Deleting by query

Delete data based on search criteria, and delete by query best practices.

Delete by query supports deleting data based on search criteria. After you issue a delete by query, documents start getting deleted immediately and deletions continue until all documents are removed. For example, you can delete the data that you inserted using this command:

curl http://localhost:8983/solr/mykeyspace.mysolr/update --data '<delete><query>color:red</query></delete>' -H 'Content-type:text/xml; charset=utf-8'

Using &allowPartialDeletes parameter set to false (default) prevents deletes if a node is down. Using &allowPartialDeletes set to true causes the delete to fail if a node is down and the delete does not meet a consistency level of quorum. Delete by queries using *:* are an exception to these rules. These queries issue a truncate, which requires all nodes to be up in order to succeed.

Best practices

DataStax recommends that queries for delete-by-query operations touch columns that are not updated.

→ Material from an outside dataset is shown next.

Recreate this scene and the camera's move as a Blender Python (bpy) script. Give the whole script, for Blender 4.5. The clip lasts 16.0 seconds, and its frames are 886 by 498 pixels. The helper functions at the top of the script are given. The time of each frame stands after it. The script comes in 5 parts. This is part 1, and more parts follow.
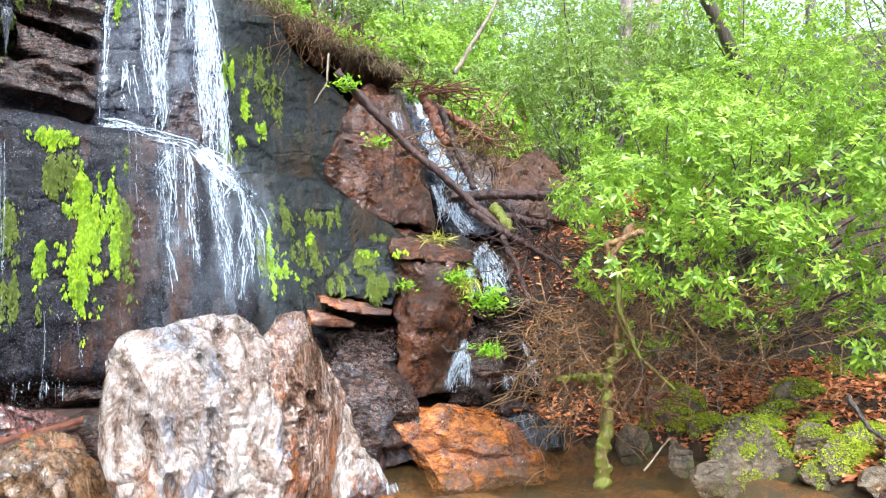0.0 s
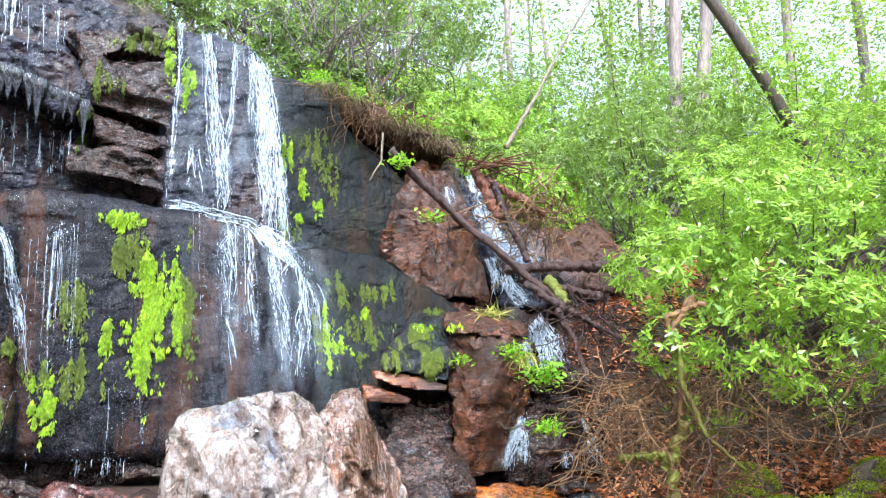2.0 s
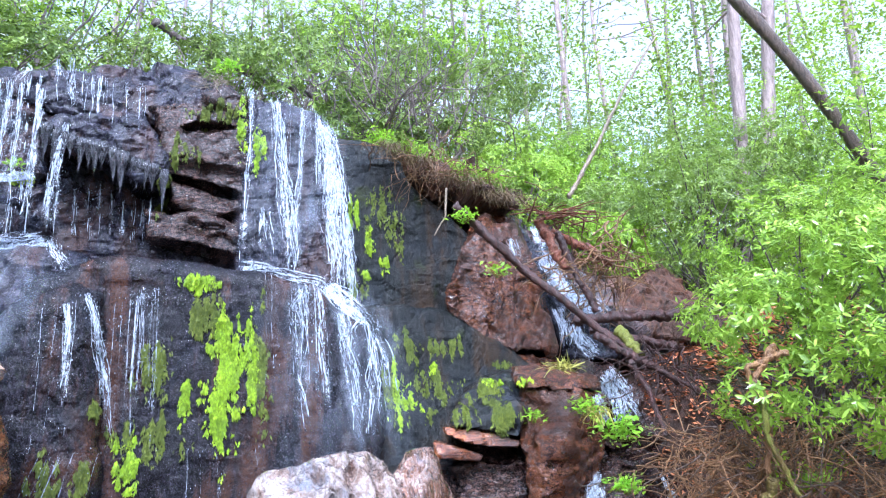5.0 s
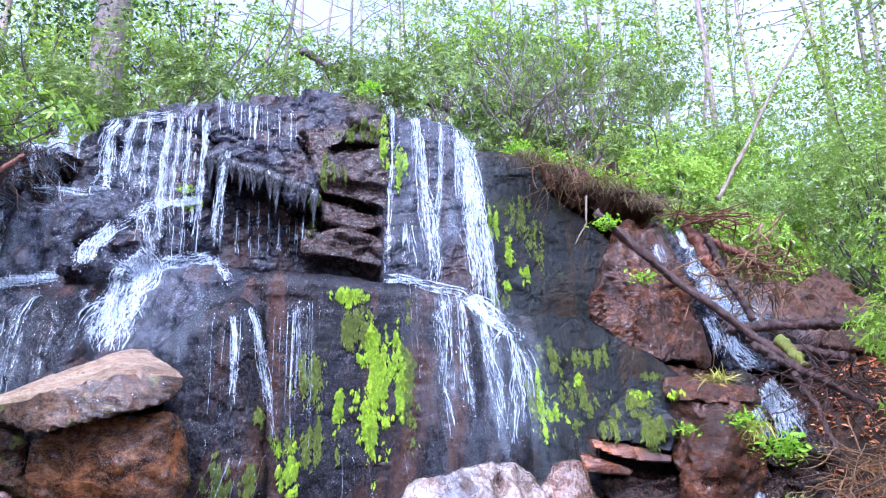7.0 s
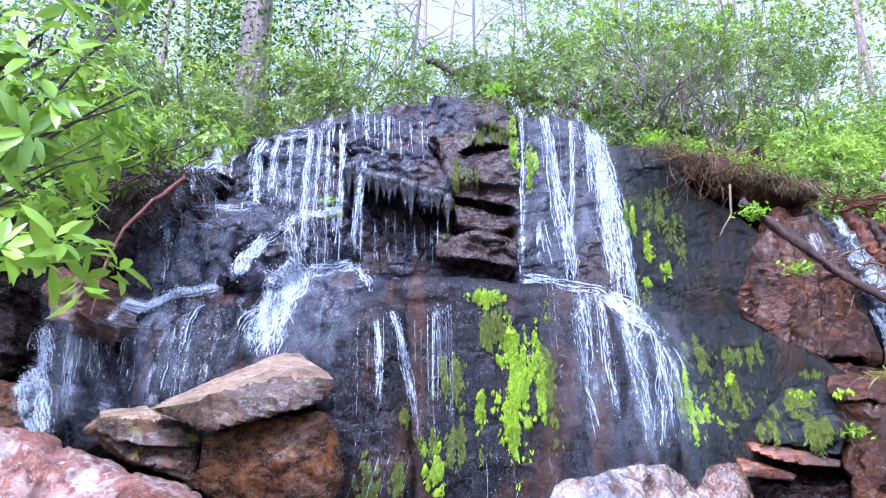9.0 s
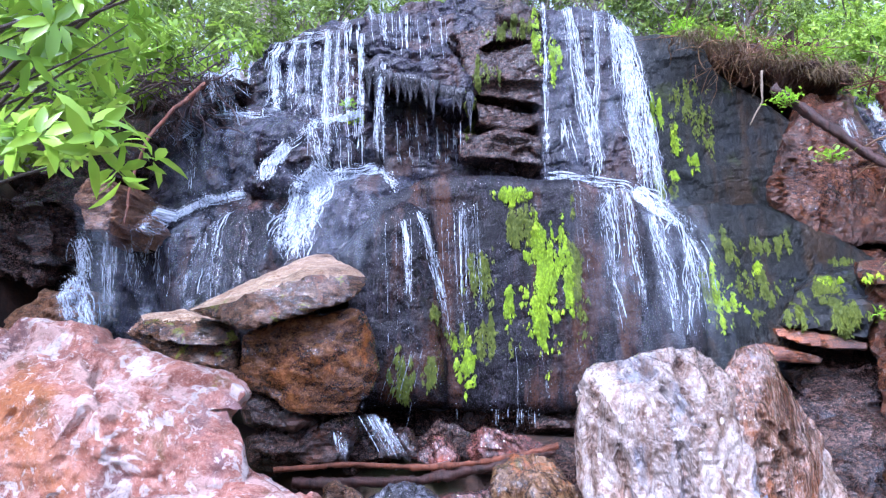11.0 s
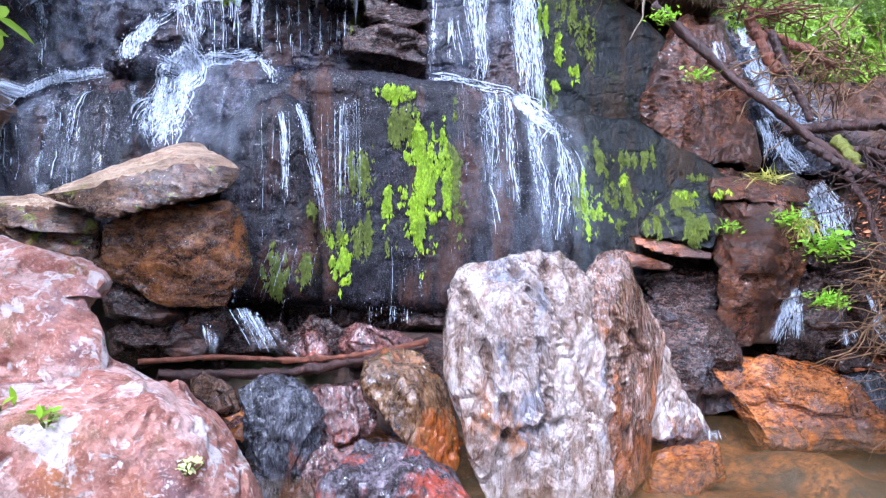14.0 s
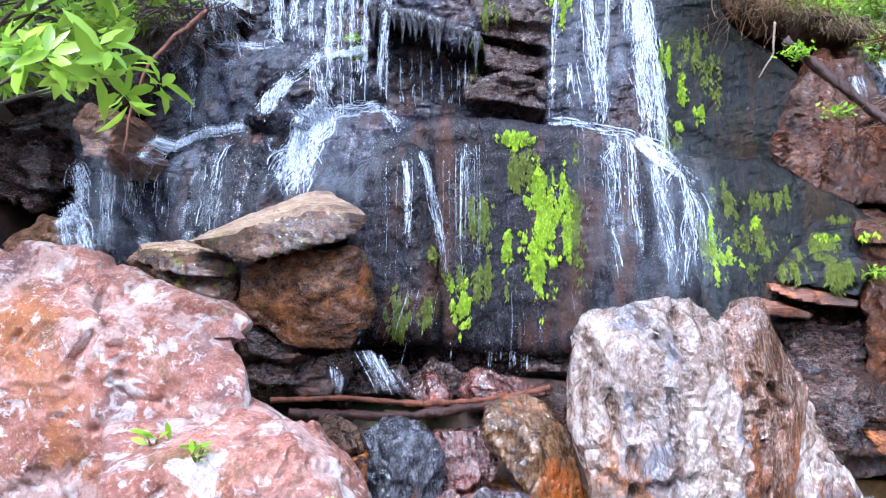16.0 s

For example, a column that is not updated is one of the elements of a compound primary key.

Delete by query problem example

The following workflow demonstrates that not following this best practice is problematic:

  • When a search coordinator receives a delete-by-query request, the request is forwarded to every node in the search datacenter.
  • At each search node, the query is run locally to identify the candidates for deletion, and then the LOCAL_ONE consistency level deletes the queries for each of those candidates.
  • When those database deletes are perceived at the appropriate nodes across the cluster, the records are deleted from the search index.

For example, in a certificates table, each certificate has a date of issue that is a timestamp. When a certificate is renewed, the new issue date is written to the row, and that write is propagated to all replicas. In this example, let's assume that one replica misses it. If you run a periodic delete-by-query that removes all of the certificates with issue dates older than a specified date, unintended consequences occur when the replica that just missed the write with the "certificate renewal" matches the delete query. The certificate is deleted across the entire cluster, on all datacenters making that delete unrecoverable.